From pop-ups to retail
Six months before the official November 2024 launch, Lichauco ran pop-ups across New York City to build an email waitlist. When the brand went live, she already had an audience.
She also treated the first production run as marketing spend. Oh So Easy has sent more than 600 PR boxes to influencers and editors since launching.
“We just needed to get as many people as possible to know about Oh So Easy,” Lichauco said. “If you look on TikTok or Instagram and search Oh So Easy, we pretty much own the page.”

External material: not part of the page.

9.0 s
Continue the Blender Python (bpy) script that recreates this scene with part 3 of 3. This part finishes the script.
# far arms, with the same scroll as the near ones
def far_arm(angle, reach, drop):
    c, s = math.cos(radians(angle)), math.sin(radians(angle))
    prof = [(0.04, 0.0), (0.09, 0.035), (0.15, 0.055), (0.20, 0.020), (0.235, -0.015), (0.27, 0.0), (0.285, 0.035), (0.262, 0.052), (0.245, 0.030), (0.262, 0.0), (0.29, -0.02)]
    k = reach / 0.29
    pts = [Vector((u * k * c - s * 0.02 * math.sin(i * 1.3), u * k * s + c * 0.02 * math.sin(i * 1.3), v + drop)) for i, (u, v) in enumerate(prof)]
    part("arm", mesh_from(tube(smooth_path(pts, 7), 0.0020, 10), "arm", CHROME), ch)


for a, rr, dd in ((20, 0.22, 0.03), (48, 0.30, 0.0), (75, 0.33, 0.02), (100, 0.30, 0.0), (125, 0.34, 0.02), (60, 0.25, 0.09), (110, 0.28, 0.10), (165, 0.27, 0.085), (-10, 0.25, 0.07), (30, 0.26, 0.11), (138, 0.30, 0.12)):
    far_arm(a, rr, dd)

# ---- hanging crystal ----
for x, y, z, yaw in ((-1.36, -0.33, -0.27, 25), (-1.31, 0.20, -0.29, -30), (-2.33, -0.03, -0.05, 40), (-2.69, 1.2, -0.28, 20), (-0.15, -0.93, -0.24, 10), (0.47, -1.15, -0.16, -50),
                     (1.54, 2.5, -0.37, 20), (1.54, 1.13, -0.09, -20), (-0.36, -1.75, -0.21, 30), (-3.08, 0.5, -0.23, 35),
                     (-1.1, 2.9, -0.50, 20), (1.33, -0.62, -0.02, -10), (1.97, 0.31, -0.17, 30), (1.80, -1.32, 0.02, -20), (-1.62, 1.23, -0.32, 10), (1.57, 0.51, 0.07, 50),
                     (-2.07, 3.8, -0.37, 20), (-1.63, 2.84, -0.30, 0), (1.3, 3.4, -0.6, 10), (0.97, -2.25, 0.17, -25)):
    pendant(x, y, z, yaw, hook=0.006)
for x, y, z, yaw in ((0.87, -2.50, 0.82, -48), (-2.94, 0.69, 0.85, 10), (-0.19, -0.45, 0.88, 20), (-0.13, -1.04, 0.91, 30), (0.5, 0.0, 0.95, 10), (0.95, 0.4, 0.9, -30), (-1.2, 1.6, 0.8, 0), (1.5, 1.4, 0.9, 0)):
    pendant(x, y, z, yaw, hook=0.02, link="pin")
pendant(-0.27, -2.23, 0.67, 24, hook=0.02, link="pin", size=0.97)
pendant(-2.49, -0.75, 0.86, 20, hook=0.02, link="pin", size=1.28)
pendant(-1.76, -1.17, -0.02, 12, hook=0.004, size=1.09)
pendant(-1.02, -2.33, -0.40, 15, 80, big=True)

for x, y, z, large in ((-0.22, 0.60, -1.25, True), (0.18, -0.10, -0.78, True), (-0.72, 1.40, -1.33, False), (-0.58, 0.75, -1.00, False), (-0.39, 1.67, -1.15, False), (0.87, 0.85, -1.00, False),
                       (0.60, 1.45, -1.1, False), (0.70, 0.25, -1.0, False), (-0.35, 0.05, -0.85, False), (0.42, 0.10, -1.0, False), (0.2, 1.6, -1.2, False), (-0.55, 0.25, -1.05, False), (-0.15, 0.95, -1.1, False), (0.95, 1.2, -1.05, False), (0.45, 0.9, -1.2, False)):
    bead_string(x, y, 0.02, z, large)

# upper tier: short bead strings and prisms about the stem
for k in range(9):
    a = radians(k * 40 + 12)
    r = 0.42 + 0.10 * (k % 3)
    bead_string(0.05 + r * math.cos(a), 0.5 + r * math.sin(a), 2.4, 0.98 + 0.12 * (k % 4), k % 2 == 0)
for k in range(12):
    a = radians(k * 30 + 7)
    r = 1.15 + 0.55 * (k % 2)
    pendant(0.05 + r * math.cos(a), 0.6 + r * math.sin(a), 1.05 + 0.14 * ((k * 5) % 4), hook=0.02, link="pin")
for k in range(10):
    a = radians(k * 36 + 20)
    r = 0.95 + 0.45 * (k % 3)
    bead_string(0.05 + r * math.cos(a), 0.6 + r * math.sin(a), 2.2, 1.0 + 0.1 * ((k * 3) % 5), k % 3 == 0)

Oh So Easy began as a direct-to-consumer product, but now it’s expanding into retail. The brand entered its first stores in March, starting with small independents on the coasts. Lichauco says she’s in early talks with some regional chains for expansion next year.
“We didn’t rush to retail, unlike a lot of other food brands out there,” she said. “We’re entering retail really slowly and sustainably.”
The D2C business, she says, remains strong and she plans to keep building it alongside the retail push.
Building a business the DIY way
Oh So Easy is a one-woman operation in terms of full-time staff. Lichauco runs the business, but she employs a team of freelancers to help with graphic design, influencer coordination, operations, web development and more.
“It might be just me full-time, but I cannot do this without a team,” she said.
Keeping the operation lean keeps costs down. For now, Lichauco fulfills orders from her basement and her products are stored in a storage unit. She says a transition to a third-party logistics provider is underway.
Lichauco approached fundraising the same way. She raised a small round of friends and family before launch and has supplemented it with personal savings from her banking and tech career. She is currently raising a pre-seed round.
What’s next for Oh So Easy
For now, Lichauco is working on scaling up distribution. Her goal is to see her brand on shelves at major big-box retailers, right next to the boxed baking kits that inspired her in her mother’s kitchen.
“I want to be a mass brand,” Lichauco said. “I want to sit right next to Duncan Hines and Betty Crocker because our products are just as American as chocolate cake and red velvet cake.”